Schrödinger’s Fuck

How to Embrace the Unknown on Tinder

Rosa Zosna
3 min readSep 17, 2020
Image by @sahandbabali from Unsplash

Inside Shrödinger’s box, everyone is fuckable. Or so I’d like to think. They may or may not also be dead. I don’t know — I studied philosophy, not physics.

But what I do know is that the first rule of getting laid on the internet is “do NOT talk to them too much first.” This is what I’ve been telling my friends recently when describing men it turns out I do not want to have sex with.

A familiar pattern plays out. They’re cute. We match on Tinder. We chat a bit — enough for me to think, “OK, this person doesn’t seem awful.”

This is where we reach a crucial juncture. The quantum mechanical interpretation is that before we keep talking, the man is both worth fucking and not. A superposition of fuckability.

But continued observation destroys the superposition. He must resolve. I must resolve.

Terry seemed fuckable. Then he got too drunk and told me all about his hurt white boy feelings about Black Lives Matter protests.

Jordan and I seemed to have some pleasantly overlapping sexual interests. Until he realized I’m a terrible person for not giving money to homeless people on the street.

Usman was cute and interesting, but talking over noodles, I just couldn’t imagine his nervous hands on my body.

David brought me pizza, then we got into a fight about landlords.

Daniel brought me pizza, then we fucked.

A lot of sex is in your head. Even with another person in the room, naked in front of you, naked underneath you, beside you inside you. You may be having sex with the person, but you are also having sex with the idea of the person. And you have more control over the idea than the person themselves.

What I need to know in order to fuck someone is actually rather limited. Do they have an adequate handle on consent practices? Are they capable of some minimal amount of creative observation and discourse? Do we have irreconcilable sexual interests?

I am not necessarily a proponent of one-night-stands. But I am a proponent of getting laid. And while partnership requires extensive knowledge, getting laid requires less. Maybe… just don’t find out too much first? Let them continue to be the best version of themselves that your mind can come up with. Let the pussy stay alive and purring. If they meet the minimal requirements for consent, conversation, and sexual compatibility, that’s enough.

Inside Shrödinger’s box, the cat is both dead and not — the pussy a superposition of wetness. Curiosity kills the cat. Discovering shortcomings kills the vibe.
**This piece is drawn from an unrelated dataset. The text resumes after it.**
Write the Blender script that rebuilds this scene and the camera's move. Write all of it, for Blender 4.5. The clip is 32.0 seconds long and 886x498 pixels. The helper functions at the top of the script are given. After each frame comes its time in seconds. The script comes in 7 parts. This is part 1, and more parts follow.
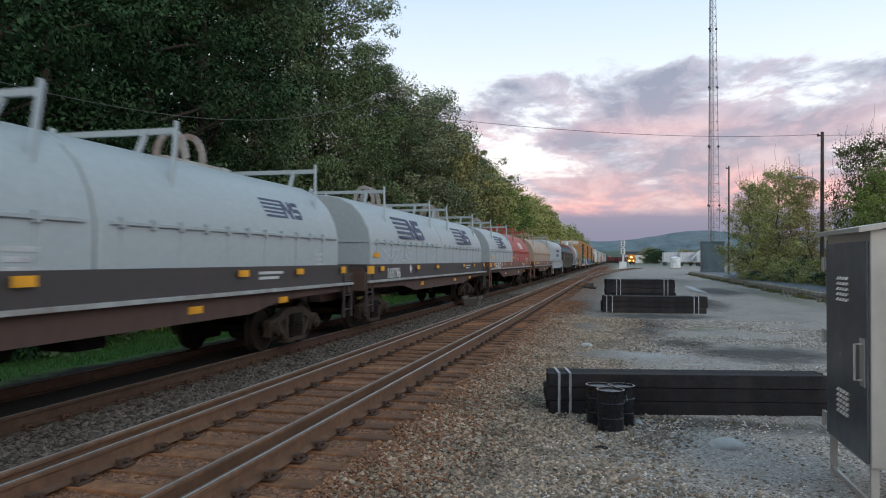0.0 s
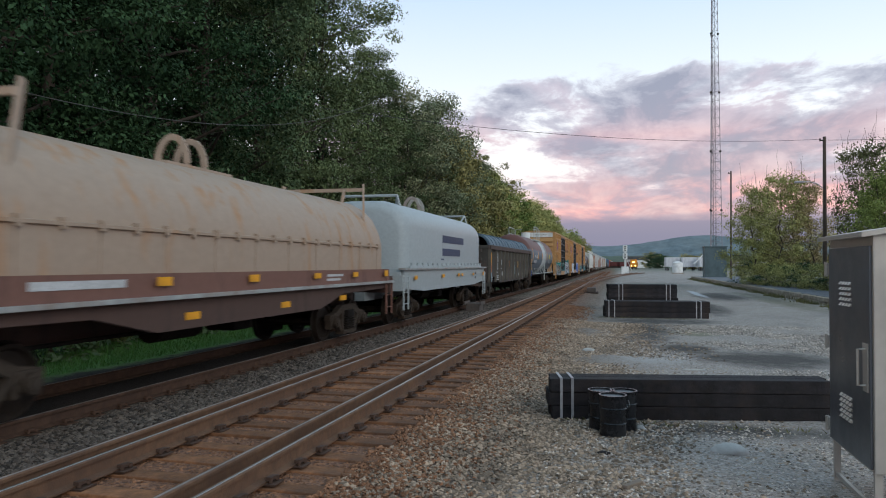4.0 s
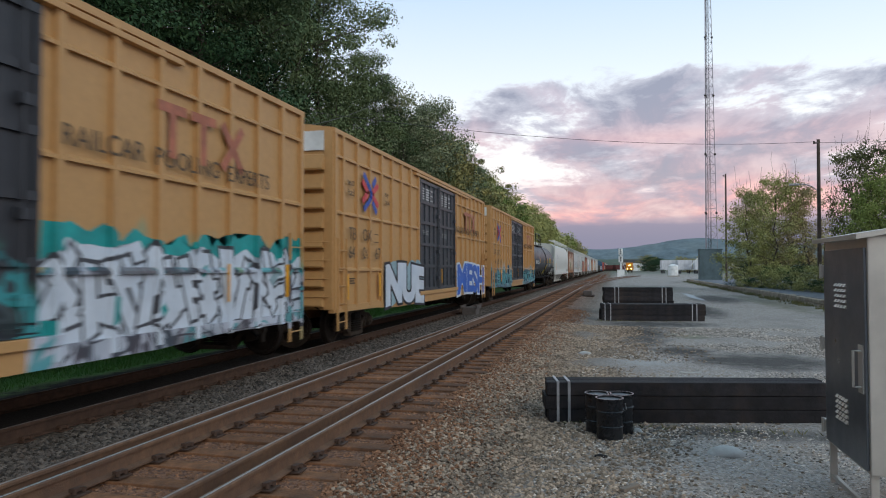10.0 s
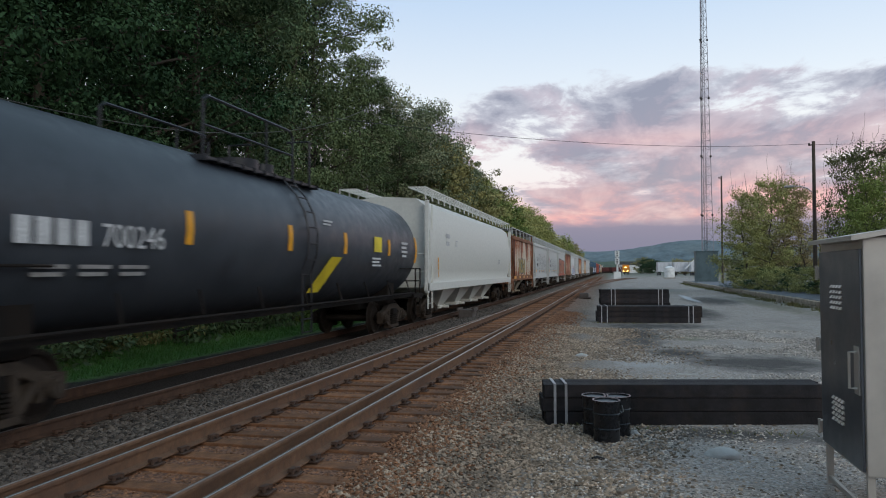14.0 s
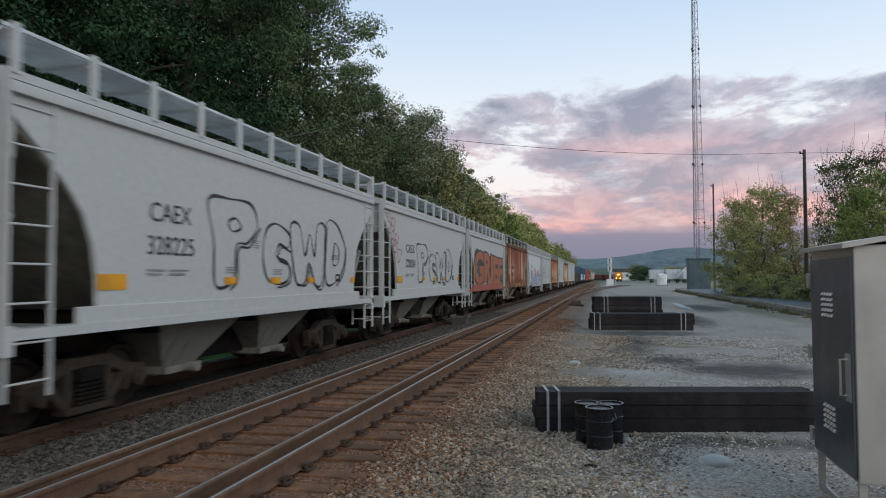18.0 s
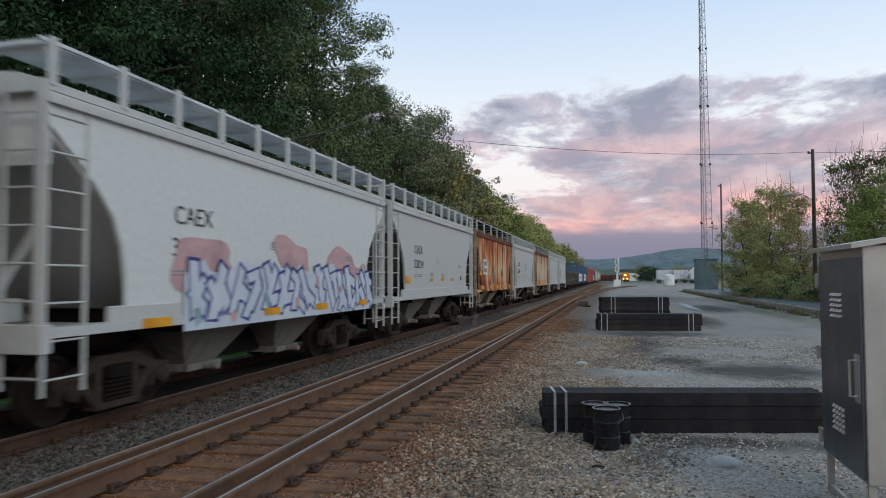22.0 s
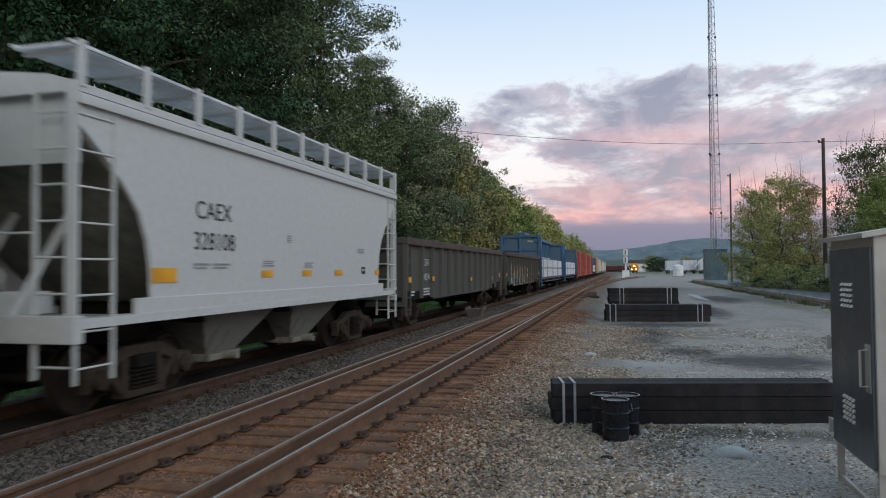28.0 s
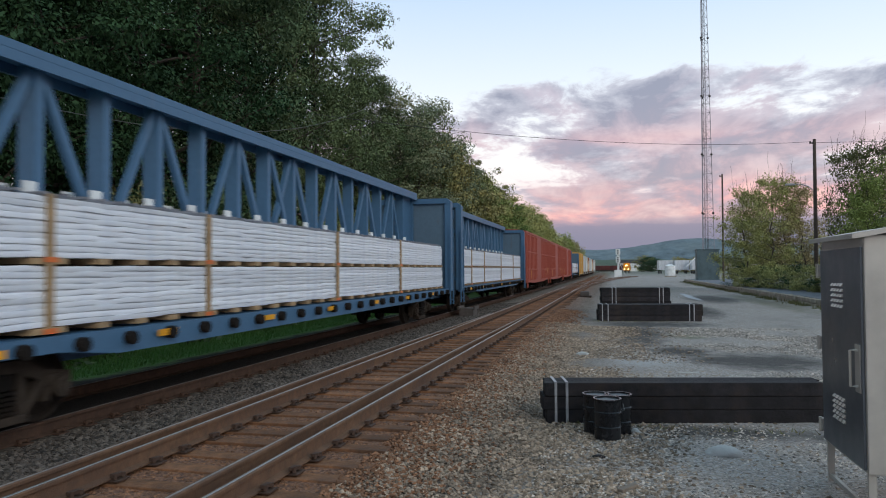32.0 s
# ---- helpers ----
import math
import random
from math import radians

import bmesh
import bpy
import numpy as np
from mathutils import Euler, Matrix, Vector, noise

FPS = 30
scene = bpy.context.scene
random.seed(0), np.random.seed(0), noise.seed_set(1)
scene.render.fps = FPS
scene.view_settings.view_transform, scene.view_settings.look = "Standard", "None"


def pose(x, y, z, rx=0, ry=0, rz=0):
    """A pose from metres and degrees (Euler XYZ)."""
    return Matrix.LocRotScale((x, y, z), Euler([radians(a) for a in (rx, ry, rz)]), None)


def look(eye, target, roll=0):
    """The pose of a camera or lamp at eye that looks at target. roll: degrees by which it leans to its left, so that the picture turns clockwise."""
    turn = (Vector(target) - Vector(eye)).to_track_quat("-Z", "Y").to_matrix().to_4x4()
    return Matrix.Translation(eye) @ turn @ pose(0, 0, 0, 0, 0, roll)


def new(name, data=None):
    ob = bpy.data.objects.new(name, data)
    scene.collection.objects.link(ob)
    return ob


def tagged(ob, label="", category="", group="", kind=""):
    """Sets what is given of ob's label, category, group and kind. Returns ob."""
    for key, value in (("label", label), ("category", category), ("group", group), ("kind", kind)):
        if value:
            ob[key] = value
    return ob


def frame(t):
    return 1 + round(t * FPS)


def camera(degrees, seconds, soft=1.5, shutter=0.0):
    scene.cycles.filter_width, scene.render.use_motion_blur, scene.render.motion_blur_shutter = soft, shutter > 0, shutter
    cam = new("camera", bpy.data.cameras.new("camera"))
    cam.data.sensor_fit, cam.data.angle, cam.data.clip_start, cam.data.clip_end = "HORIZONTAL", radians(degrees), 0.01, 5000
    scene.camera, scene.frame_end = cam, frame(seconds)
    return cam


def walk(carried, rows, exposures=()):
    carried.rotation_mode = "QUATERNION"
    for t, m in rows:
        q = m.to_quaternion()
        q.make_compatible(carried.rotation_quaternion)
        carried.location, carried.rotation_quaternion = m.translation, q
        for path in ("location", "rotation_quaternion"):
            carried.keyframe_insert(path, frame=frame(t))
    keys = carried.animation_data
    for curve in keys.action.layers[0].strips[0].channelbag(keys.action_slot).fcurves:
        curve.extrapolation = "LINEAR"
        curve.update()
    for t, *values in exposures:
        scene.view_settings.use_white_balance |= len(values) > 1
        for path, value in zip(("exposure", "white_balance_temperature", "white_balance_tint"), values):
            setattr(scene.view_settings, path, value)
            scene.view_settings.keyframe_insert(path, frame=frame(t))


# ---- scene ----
from math import pi, sin, cos
EYE = (0.0, 0.0, 1.826)
# seconds, yaw to the left, pitch up, roll (degrees)
TURNS = [
    (0, 14.02, 0.84, 0.20),    (0.5, 14.03, 0.89, 0.22),    (1, 14.05, 0.93, 0.28),    (1.5, 14.17, 0.94, 0.49),    (2, 14.18, 0.97, 0.44),
    (2.5, 14.13, 0.99, 0.27),    (3, 14.15, 1.05, 0.23),    (3.5, 14.16, 1.14, 0.24),    (5.5, 14.25, 1.50, -0.04),    (6, 14.20, 1.55, 0.11),
    (6.5, 14.16, 1.65, -0.07),    (7, 14.16, 1.64, -0.03),    (7.5, 14.13, 1.49, -0.00),    (8, 13.97, 1.49, -0.13),    (8.5, 13.81, 1.42, 0.03),
    (9, 13.75, 1.44, 0.04),    (9.5, 13.73, 1.50, 0.07),    (10, 13.85, 1.57, -0.11),    (10.5, 13.82, 1.63, -0.07),    (11, 13.73, 1.70, -0.09),
    (11.5, 13.69, 1.71, -0.17),    (12, 13.64, 1.72, -0.19),    (12.5, 13.57, 1.79, -0.20),    (13, 13.60, 1.80, -0.05),    (13.5, 13.56, 1.80, -0.05),
    (14, 13.57, 1.78, -0.26),    (14.5, 13.49, 1.77, -0.19),    (16.5, 13.21, 2.06, -0.30),    (17, 12.86, 2.16, -0.26),    (17.5, 12.87, 2.28, -0.24),
    (18, 13.00, 2.36, -0.20),    (18.5, 13.26, 2.36, -0.03),    (19, 13.34, 2.40, -0.01),    (19.5, 13.39, 2.43, -0.02),    (20, 13.37, 2.35, -0.02),
    (20.5, 13.43, 2.31, -0.10),    (21, 13.50, 2.33, -0.10),    (21.5, 13.50, 2.37, -0.21),    (22, 13.55, 2.41, -0.23),    (22.5, 13.56, 2.49, -0.25),
    (23, 13.59, 2.53, -0.06),    (23.5, 13.62, 2.52, -0.03),    (24, 13.77, 2.35, -0.04),    (24.5, 13.87, 2.09, -0.06),    (25, 13.89, 1.90, -0.15),
    (25.5, 13.92, 1.84, -0.27),    (27.5, 14.21, 1.75, -0.57),    (28, 14.21, 1.73, -0.49),    (28.5, 14.23, 1.74, -0.38),
    (29, 14.23, 1.74, -0.38),    (29.5, 14.23, 1.73, -0.38),    (30, 14.15, 1.67, -0.35),    (30.5, 13.76, 1.62, -0.29),    (31, 13.60, 1.62, -0.37),
    (31.5, 13.56, 1.67, -0.39),    (32, 13.63, 1.66, -0.33),
]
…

If I like having sex with someone, and they with me — and they miraculously manage to not be a total fuckboy — then I’ll learn more about them as time goes on. But it’s easier to accommodate someone’s unpalatable particulars if they’re already associated with an oxytocin spike.

Of course, the question remains… if you want to get laid, why not just have sex with people who you don’t like that much? Open the box, fuck them anyway. It’s a good question — meaning I’m not sure what the answer is. It’s a nice idea in theory, but difficult in practice.

Perhaps the challenge has to do with how I like to have sex. Despite my sexual bluster, I prefer quite tender and caring sex, even with strangers. And while I can generate these emotions for the unknown person still inside Schrödinger’s box, it is more difficult once an adverse observation has been made. In those cases, I open the box to find the cat dead and my desire dissipated.

I suppose Schrödinger was right to abandon quantum physics for the cognitive dissonance of it. Or, at least, who am I to judge his decision?

But as I stumble through my fourth decade, I feel increasingly at ease with the interpretation that everyone is both fuckable and not. And when I’m looking for sex on the internet, I’d rather embrace the unknown.